Luckily for me, during election time, my sister Yunia came and picked the boy. Even though I knew she would use her staying with Branton to extort me, it was a much better deal for me than having to, every day, think about what the boy would eat.

So once again, I remained alone and got the freedom to live freely. I stopped cooking but did not stop eating. The last few weeks, with Rumona around, I have frequently been passing by her place for supper.

Last Friday, after school, I went to Hitler’s, from where I passed by Rumona’s place for dinner before going home. As I approached my house, I was surprised to see the lights on. To my surprise, Fiolina was around. I had left the house in a mess, and I knew she would confront me, but shockingly, she warmly welcomed me, saying how she had missed me. Food was ready and, although I had eaten at Rumona’s , I could not say no. I ate like I had not eaten at all.

“Your water is ready in the bathroom,” Fiolina told me. I cannot remember the last time she had done this for me, but it was a nice feeling. I left the bathroom happily singing and whistling - until I saw Fiolina with my phone. She was scrolling down, reading messages. Although I had showered and was cold, thin sweat started streaming down my face. I tried to get the phone from her unsuccessfully.

Singing Christian songs 

“I just remembered I needed to call my sister Yunia and talk to Branton,” I said, reaching for the gadget, but she would not let me have it.

After what appeared like a century, she handed me the phone without a word and started singing Christian songs. Although she had worn Seng’enge ni ng’ombe t-shirt, ready to sleep, she dressed up and started praying and singing in the sitting room. Her worship got louder as she moved from room to room, asking God to forgive me.

Meanwhile, I went through my phone, looking at what I should have deleted before getting home: WhatsApp messages to and from Rumona, and several other people that I would not mention, some M-Pesa messages that I could not explain, among other things. I must have dozed off, because when I woke up, Fiolina was in bed.

“Do not touch me!” she said when I tried to touch her. “Go touch those people you have been telling that you miss them,” she added, pushing my hand away. I retreated and slept.

I woke up to more singing and praying. Breakfast was, however, set on the table, and in as much as I was angry and did not want anything to do with her, food is where I drew the line. I ate the breakfast. I had planned to leave that Saturday, but the situation was such that I could not. Fiolina kept singing as she cleaned the house and moved things around rather loudly.

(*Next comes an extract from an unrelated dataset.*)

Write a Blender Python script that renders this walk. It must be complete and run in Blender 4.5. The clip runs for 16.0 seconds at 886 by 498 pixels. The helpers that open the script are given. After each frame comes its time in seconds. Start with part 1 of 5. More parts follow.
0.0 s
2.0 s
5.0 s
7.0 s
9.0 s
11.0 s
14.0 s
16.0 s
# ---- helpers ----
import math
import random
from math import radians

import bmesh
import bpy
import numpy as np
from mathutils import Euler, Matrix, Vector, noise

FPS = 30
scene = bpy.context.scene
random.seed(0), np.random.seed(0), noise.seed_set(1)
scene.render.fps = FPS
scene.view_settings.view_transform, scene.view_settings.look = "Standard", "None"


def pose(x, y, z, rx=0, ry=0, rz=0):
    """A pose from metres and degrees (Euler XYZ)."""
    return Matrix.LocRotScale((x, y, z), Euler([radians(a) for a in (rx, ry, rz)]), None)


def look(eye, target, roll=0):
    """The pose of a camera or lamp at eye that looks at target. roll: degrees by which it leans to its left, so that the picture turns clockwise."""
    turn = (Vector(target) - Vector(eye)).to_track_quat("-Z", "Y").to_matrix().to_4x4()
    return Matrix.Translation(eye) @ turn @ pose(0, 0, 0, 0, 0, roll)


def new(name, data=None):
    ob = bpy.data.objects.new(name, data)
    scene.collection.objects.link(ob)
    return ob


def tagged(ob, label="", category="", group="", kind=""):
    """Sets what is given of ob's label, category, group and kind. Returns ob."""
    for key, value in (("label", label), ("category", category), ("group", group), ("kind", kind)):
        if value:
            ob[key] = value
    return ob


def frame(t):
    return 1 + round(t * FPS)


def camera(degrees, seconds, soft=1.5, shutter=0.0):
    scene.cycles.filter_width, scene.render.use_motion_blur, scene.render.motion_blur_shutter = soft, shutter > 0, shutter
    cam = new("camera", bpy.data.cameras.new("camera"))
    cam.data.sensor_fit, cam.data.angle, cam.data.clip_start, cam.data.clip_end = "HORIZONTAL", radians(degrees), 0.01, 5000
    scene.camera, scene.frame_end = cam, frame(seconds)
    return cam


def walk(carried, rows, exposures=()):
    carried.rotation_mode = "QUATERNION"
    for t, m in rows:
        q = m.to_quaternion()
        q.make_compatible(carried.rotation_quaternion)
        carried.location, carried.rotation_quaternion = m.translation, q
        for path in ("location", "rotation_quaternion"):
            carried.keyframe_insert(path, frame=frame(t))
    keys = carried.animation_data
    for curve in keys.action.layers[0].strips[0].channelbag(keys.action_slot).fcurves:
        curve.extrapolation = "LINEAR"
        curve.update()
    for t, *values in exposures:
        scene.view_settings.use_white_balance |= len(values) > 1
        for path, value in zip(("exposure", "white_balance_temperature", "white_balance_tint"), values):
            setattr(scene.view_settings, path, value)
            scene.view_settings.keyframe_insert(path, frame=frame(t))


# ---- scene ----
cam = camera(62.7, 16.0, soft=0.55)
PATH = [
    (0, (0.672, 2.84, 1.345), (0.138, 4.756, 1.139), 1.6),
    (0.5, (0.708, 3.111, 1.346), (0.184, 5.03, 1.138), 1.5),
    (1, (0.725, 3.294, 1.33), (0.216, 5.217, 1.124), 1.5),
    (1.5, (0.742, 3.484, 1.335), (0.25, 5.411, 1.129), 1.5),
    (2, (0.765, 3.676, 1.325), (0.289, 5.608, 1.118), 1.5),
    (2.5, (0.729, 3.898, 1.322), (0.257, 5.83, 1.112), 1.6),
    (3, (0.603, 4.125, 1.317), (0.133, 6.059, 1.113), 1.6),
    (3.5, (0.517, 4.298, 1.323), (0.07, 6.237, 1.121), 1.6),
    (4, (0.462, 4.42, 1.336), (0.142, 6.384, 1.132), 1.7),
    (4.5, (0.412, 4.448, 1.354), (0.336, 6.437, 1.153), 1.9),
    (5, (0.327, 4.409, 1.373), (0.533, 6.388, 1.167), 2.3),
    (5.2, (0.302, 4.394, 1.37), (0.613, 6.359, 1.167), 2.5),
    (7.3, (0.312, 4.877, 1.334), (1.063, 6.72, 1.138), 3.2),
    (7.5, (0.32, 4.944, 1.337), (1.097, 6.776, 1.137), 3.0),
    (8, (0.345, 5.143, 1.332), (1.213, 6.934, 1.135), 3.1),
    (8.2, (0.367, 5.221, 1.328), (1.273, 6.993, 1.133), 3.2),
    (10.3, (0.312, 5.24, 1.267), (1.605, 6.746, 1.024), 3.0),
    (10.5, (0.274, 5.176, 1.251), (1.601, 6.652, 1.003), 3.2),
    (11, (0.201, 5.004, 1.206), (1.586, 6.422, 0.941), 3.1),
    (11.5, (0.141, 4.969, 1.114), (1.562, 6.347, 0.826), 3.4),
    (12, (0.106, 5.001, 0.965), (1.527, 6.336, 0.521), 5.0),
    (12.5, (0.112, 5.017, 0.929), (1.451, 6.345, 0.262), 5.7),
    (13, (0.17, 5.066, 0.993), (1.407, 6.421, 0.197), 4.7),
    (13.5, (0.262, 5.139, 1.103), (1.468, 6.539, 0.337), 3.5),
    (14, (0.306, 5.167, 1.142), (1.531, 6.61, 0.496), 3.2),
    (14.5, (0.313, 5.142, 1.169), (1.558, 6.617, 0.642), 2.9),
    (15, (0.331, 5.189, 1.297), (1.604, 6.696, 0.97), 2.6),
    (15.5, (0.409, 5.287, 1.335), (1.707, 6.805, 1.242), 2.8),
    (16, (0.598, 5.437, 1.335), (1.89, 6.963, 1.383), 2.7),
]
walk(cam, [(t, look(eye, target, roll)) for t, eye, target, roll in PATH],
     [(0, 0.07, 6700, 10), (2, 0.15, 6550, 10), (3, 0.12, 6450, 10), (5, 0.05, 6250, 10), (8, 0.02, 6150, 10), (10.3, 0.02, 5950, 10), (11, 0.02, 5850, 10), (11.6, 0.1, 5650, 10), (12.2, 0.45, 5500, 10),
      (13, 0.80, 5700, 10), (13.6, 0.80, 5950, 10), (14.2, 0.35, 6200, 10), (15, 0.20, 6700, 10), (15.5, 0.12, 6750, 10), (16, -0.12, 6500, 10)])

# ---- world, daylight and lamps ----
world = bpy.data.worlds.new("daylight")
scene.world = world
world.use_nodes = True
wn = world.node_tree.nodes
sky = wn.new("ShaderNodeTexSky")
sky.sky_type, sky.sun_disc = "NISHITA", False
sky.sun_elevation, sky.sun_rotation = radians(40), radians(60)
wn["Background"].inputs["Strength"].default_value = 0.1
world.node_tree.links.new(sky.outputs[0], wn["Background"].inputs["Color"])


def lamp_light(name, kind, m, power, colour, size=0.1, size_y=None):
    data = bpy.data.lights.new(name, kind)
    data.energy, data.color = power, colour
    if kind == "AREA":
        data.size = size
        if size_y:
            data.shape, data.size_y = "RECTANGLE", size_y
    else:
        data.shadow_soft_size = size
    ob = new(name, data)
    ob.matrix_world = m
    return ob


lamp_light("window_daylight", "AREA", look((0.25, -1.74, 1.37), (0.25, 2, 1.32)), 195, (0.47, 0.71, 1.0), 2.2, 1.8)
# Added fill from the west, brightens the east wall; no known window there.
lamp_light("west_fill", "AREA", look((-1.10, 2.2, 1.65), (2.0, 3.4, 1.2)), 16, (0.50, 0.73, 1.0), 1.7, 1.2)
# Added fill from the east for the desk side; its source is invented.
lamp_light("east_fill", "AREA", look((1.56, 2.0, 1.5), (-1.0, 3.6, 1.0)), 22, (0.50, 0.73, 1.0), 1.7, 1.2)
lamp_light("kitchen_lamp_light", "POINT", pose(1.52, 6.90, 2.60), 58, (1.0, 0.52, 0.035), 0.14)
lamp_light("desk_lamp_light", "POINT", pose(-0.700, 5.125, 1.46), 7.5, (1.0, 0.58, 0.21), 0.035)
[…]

At 10 o’clock, I went to my parents’ home and spent time with my old man. When I returned, I found Sella, a colleague at school and Fiolina’s friend, visiting. The three of us chatted like all was well, but as soon as Sella left, Fiolina went back to her singing. Anindo, Nyayo’s wife, also came to help Fiolina with work, and we talked like it was normal. We resumed the cold war upon her leaving. 

The good apostle 

I left for Hitler’s a few minutes after. When I returned, I found a man and a woman that I had never met. They introduced themselves as pastors in a church whose name I could not remember. After some chit-chat, they said they wanted to leave, and made the last prayer.

“Mungu atabariki ndoa yako dada Fiolina na bwana wako atakua mwaminifu, katika jina la Yesu!” the Pastor said. Fiolina immediately resumed her singing as soon as they left. The whole night!

On Sunday morning, Apostle Elkana visited us. After breakfast, he tried to speak to us, but Fiolina stopped him. “Apostle, just pray for us, especially him, as he does not listen,” she said. The good Apostle, prayed for me to change my ways, then left.

Another person, who introduced himself as Fiolina’s Pastor in Kakamega, arrived at noon. He also had made a long prayer, mostly asking God to change me. We talked a lot when he was there but as soon as he left, Fiolina resumed her singing, ignoring me.

When I woke up on Monday, Fiolina was not in bed, but breakfast was ready. I tried calling her after breakfast, but she disconnected all my calls, the whole day. That evening, she sent me an SMS: “I am bark to Kakamega, utaniambia ukibadilika.” I did not respond. She still doesn’t pick my calls.

To men who have managed such a situation, how do I go about resolving this? And to you Fiolina, however angry you are, please talk to me.